Reducing your risk of cancer with food
Behavior and lifestyle changes can prevent about two out of five cancers in America. Behaviors that contribute to cancer include smoking, excessive alcohol intake, poor diet and lack of physical activity.
Determining links between foods and cancer is challenging. Most people eat and drink a wide variety of food and beverages, making it hard to study people’s diets. Some food substances may increase or decrease your risk of cancer. But how you prepare that food and how much you eat also can play a role. Let’s look at which foods are the most harmful and which are the most helpful in terms of cancer risk.
Red meat and processed meat. There is a strong correlation that eating too much of these meats will increase your risk of colorectal, stomach and bladder cancers. Processed meat is any meat that has been smoked or fermented or has added salt or nitrates to enhance flavor. Examples are bacon, hot dogs, and packaged deli meats. These should be rarely eaten. Consistently eating more than 18 ounces of red meat, beef or pork in a week has been shown to increase cancer risk as well.
Ultra-processed foods. Diets high in packaged foods, which are mostly sugar, oil or fat, have been linked to an increase in cancer. A large study found that for every 10% of a diet made up of ultra-processed food, the risk of cancer increased by 12%. Examples of ultra-processed foods are soda, packaged snacks, instant noodles and other foods that have long lists of unrecognizable ingredients.
Alcohol. There is strong evidence that excessive alcohol intake increases the risk for cancers of the mouth, throat, larynx, liver, esophagus, breast and colorectal. It may be that the chemicals in the alcohol damage DNA or weaken the body’s ability to process or absorb nutrients.
Vegetables. Diets heavy in vegetables have been shown to decrease the risk of cancer. Vegetables are high in antioxidants, which help neutralize harmful free radicals that can cause cancer. They also help decrease inflammation in our bodies and add fiber to help keep optimal gut function.
All vegetables are good, but some are especially beneficial. These include:
Cruciferous vegetables: broccoli, cauliflower, cabbage, kale, Brussels sprouts
Lycopene: tomatoes, pink grapefruit and watermelon
Carotenoids: carrots, sweet potatoes and other red, orange and yellow vegetables
Allium vegetables: chives, garlic, leeks and onions
Other helpful foods. Whole grains add fiber to your diet, which helps reduce the risk of digestive and colorectal cancer.

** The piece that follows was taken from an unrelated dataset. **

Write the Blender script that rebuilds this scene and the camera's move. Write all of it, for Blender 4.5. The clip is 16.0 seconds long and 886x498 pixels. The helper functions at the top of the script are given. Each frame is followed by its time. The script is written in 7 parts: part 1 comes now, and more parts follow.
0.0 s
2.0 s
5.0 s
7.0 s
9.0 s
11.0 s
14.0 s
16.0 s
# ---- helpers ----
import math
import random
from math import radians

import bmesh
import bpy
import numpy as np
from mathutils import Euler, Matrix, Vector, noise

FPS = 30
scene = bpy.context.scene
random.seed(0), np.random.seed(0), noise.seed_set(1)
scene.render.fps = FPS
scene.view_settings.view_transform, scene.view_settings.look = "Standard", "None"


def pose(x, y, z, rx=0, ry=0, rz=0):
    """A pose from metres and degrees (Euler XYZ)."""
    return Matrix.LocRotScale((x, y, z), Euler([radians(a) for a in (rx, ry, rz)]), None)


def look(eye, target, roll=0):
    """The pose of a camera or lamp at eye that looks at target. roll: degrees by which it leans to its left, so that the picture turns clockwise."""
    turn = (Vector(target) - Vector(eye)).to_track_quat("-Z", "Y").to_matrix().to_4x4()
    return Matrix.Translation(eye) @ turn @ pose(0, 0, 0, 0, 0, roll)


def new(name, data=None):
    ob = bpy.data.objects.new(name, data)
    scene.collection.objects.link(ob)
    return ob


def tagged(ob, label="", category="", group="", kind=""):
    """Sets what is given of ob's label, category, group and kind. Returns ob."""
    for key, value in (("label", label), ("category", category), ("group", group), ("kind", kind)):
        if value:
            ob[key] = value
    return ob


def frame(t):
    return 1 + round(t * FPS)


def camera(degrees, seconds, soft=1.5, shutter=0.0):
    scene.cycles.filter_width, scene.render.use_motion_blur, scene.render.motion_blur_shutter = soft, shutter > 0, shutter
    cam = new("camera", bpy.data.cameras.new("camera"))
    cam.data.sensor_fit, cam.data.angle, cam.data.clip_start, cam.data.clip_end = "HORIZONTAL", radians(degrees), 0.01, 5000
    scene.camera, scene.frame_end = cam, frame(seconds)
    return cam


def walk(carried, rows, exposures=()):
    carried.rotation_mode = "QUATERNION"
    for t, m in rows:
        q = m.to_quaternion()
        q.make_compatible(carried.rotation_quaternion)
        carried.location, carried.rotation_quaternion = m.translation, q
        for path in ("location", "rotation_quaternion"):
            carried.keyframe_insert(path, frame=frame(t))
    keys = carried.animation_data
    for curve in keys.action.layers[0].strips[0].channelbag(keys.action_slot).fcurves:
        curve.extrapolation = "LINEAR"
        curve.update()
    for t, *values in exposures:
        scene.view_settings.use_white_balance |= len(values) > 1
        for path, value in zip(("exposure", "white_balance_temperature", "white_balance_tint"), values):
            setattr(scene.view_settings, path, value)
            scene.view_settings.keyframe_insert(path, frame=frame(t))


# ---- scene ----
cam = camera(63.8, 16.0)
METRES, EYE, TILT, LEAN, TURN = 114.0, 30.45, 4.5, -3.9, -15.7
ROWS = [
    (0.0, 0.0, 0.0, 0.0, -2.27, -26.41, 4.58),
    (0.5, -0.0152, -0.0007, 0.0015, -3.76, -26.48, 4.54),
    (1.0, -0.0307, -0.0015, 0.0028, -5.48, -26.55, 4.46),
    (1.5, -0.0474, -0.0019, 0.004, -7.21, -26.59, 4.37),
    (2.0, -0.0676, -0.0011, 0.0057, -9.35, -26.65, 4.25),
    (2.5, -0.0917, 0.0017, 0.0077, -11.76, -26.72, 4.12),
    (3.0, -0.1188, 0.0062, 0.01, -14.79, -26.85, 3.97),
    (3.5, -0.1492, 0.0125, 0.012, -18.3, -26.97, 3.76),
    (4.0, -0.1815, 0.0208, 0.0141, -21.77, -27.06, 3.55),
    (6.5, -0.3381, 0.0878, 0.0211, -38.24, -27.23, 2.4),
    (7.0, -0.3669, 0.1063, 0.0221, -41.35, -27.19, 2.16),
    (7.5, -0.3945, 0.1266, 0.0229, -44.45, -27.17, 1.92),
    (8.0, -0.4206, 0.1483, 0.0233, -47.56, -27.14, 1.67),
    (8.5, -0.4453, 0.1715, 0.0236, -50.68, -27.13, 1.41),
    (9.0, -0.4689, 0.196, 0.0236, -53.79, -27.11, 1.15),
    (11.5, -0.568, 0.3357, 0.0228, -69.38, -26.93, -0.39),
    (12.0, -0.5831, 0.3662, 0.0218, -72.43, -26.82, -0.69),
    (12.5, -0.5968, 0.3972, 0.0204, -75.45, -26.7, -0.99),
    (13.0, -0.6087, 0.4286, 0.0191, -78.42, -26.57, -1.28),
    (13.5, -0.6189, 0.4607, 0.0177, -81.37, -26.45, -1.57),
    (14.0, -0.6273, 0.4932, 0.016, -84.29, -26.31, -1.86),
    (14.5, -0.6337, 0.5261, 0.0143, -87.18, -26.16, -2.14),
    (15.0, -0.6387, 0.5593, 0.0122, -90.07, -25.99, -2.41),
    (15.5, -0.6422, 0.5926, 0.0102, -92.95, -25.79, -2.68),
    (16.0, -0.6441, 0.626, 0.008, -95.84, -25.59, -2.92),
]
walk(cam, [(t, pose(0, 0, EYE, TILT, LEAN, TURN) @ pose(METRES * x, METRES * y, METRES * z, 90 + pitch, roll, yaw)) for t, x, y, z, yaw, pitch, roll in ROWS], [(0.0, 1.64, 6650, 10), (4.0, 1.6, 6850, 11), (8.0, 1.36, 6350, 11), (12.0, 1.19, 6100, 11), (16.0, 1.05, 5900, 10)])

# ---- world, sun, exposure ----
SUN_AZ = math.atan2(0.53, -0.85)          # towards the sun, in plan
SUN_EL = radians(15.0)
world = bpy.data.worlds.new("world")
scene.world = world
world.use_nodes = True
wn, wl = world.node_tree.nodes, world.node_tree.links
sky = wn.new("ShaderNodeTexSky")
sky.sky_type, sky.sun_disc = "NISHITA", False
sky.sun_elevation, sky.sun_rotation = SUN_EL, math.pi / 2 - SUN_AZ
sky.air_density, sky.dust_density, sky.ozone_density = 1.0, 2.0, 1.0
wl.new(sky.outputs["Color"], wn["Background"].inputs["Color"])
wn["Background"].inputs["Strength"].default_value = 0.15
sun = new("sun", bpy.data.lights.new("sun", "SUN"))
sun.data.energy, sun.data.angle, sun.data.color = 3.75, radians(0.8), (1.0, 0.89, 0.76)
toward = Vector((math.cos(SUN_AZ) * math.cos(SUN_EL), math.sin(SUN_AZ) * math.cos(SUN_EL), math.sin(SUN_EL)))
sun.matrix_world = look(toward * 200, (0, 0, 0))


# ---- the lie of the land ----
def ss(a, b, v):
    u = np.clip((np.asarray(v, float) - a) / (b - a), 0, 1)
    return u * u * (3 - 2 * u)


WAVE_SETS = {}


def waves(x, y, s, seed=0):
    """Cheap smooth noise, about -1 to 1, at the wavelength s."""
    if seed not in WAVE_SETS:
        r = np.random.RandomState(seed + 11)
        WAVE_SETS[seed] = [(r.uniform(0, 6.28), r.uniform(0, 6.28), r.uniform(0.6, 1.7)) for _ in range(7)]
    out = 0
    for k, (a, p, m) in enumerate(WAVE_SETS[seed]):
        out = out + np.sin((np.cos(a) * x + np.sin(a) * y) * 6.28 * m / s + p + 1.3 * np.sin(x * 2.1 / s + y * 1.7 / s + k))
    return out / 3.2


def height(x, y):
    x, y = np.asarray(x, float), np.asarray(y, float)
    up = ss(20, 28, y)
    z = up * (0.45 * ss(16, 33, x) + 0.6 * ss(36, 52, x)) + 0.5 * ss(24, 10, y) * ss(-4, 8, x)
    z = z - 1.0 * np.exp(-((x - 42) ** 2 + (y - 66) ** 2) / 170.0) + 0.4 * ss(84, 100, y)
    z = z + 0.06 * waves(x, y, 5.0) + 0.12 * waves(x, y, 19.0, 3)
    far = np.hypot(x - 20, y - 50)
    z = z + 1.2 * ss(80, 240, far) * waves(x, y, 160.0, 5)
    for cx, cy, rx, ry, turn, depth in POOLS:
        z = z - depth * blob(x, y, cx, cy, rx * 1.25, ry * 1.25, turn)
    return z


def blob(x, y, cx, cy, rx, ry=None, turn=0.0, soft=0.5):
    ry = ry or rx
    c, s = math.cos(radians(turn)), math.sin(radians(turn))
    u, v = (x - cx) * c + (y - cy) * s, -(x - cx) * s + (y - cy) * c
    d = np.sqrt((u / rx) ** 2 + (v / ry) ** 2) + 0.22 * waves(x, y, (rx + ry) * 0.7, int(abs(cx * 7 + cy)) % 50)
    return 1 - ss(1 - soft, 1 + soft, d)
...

Polyphenols found in herbs, spices, tea, coffee, chocolate and nuts may also help reduce cancer risk.
There is no evidence that taking any vitamin or supplement will reduce your risk of cancer. Some can actually increase your risk. A high-dosage beta-carotene supplement can increase your risk of lung cancer. High doses of vitamin E may increase the risk of prostate cancer.
A healthful diet isn’t a guarantee that you won’t develop cancer. Genetics, exposure to toxins, weight, sun exposure, smoking, activity levels and other factors also can play a role. But a healthy diet can help reduce your risk of cancer, as well as other illnesses, such as heart disease and diabetes.
Horseradish Cheddar Mashed Cauliflower
1 medium head cauliflower, cut into florets
½ cup shredded cheddar cheese
¼ cup sour cream
2 Tbsp prepared horseradish
1 Tbsp butter
½ tsp ground pepper
¼ tsp salt
2 Tbsp chopped fresh chives
Bring 1 inch of water to simmer in a large pot fitted with a steamer basket. Add cauliflower, cover, and cook until tender, about 15-20 minutes.
Remove cauliflower from basket, and drain the water. Return to pot over low heat and mash. Add cheese, sour cream, horseradish, butter, salt and pepper, and mash until smooth. Stir in chives.
Nutrition Information: 148 calories, 10 g fat, 9 g carbs, 7 g protein, 3 g fiber, 317 mg sodium
Anita Marlay, R.D., L.D., is a dietitian in the Cardiopulmonary Rehab department at Lake Regional Health System in Osage Beach, Missouri.